╔══

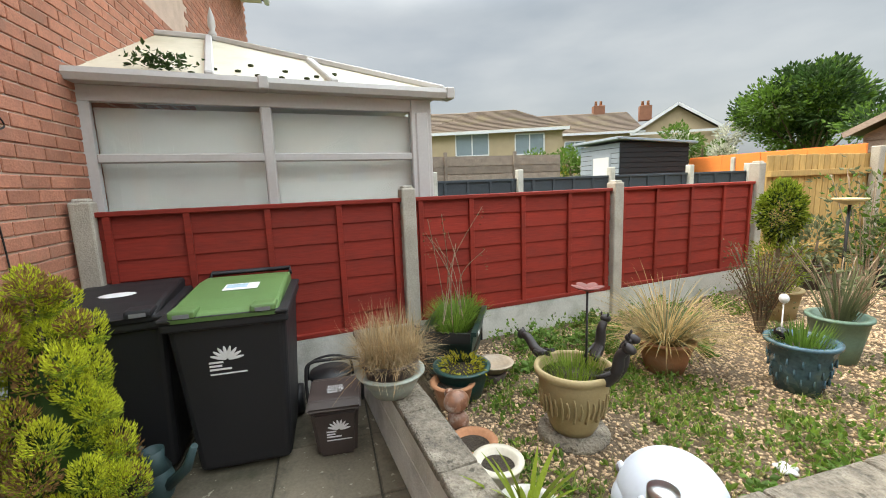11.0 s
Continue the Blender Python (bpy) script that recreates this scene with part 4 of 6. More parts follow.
part("mullion", box(CX - 0.05, CX + 0.012, 0.41, 0.49, 0.9, 2.1, 0.015, seg=2), PVC_OLD, cons)
part("dwarf_wall", box(CX - 0.1, CX - 0.02, CY0, 1.55, -0.05, 0.9), BRICK_FAR, cons)
for y0, y1 in ((CY0 + 0.09, 0.41), (0.49, 1.55)):
    for z0, z1 in ((0.9, 1.715), (1.775, 2.10)):
        w = part("pane", box(CX - 0.03, CX - 0.024, y0, y1, z0, z1), CLEARPANE, cons)
        w.visible_shadow = False
for k in range(26):
    part("blind_slat", moved(box(-0.042, 0.042, -0.001, 0.001, 0.92, 2.08), pose(CX - 0.12, CY0 + 0.12 + k * 0.083, 0, 0, 0, 87)), PALEBLIND, cons)
part("front_wall", box(-5.4, CX - 0.06, 1.66, 1.72, 0, 2.1), PVC_OLD, cons)
part("side_wall", box(-5.46, -5.4, CY0, 1.72, 0, 2.1), PVC_OLD, cons)
part("conservatory_floor", box(-5.4, CX - 0.1, CY0, 1.66, 0, 0.06), VINYL, cons)
RXc, RZc, RYc = -3.92, 2.98, 0.08
eave = 2.27
fr = [(CX + 0.04, CY0, eave), (CX + 0.04, 1.84, eave), (RXc, RYc, RZc), (RXc, CY0, RZc)]
b = bmesh.new()
for f in (fr, [(CX + 0.04, 1.84, eave), (-5.5, 1.84, eave), (RXc, RYc, RZc)], [(-5.5, 1.84, eave), (-5.5, CY0, eave), (RXc, CY0, RZc), (RXc, RYc, RZc)]):
    vs = [b.verts.new(p) for p in f] + [b.verts.new((p[0], p[1], p[2] - 0.03)) for p in f]
    n_ = len(f)
    b.faces.new(vs[:n_])
    b.faces.new(vs[n_:][::-1])
    for i in range(n_):
        b.faces.new((vs[i], vs[n_ + i], vs[n_ + (i + 1) % n_], vs[(i + 1) % n_]))
bmesh.ops.recalc_face_normals(b, faces=b.faces)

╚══

Copy out all the data exactly; skip the pictures.

11.0 s
Continue the Blender Python (bpy) script that recreates this scene with part 4 of 6. More parts follow.
part("mullion", box(CX - 0.05, CX + 0.012, 0.41, 0.49, 0.9, 2.1, 0.015, seg=2), PVC_OLD, cons)
part("dwarf_wall", box(CX - 0.1, CX - 0.02, CY0, 1.55, -0.05, 0.9), BRICK_FAR, cons)
for y0, y1 in ((CY0 + 0.09, 0.41), (0.49, 1.55)):
    for z0, z1 in ((0.9, 1.715), (1.775, 2.10)):
        w = part("pane", box(CX - 0.03, CX - 0.024, y0, y1, z0, z1), CLEARPANE, cons)
        w.visible_shadow = False
for k in range(26):
    part("blind_slat", moved(box(-0.042, 0.042, -0.001, 0.001, 0.92, 2.08), pose(CX - 0.12, CY0 + 0.12 + k * 0.083, 0, 0, 0, 87)), PALEBLIND, cons)
part("front_wall", box(-5.4, CX - 0.06, 1.66, 1.72, 0, 2.1), PVC_OLD, cons)
part("side_wall", box(-5.46, -5.4, CY0, 1.72, 0, 2.1), PVC_OLD, cons)
part("conservatory_floor", box(-5.4, CX - 0.1, CY0, 1.66, 0, 0.06), VINYL, cons)
RXc, RZc, RYc = -3.92, 2.98, 0.08
eave = 2.27
fr = [(CX + 0.04, CY0, eave), (CX + 0.04, 1.84, eave), (RXc, RYc, RZc), (RXc, CY0, RZc)]
b = bmesh.new()
for f in (fr, [(CX + 0.04, 1.84, eave), (-5.5, 1.84, eave), (RXc, RYc, RZc)], [(-5.5, 1.84, eave), (-5.5, CY0, eave), (RXc, CY0, RZc), (RXc, RYc, RZc)]):
    vs = [b.verts.new(p) for p in f] + [b.verts.new((p[0], p[1], p[2] - 0.03)) for p in f]
    n_ = len(f)
    b.faces.new(vs[:n_])
    b.faces.new(vs[n_:][::-1])
    for i in range(n_):
        b.faces.new((vs[i], vs[n_ + i], vs[n_ + (i + 1) % n_], vs[(i + 1) % n_]))
bmesh.ops.recalc_face_normals(b, faces=b.faces)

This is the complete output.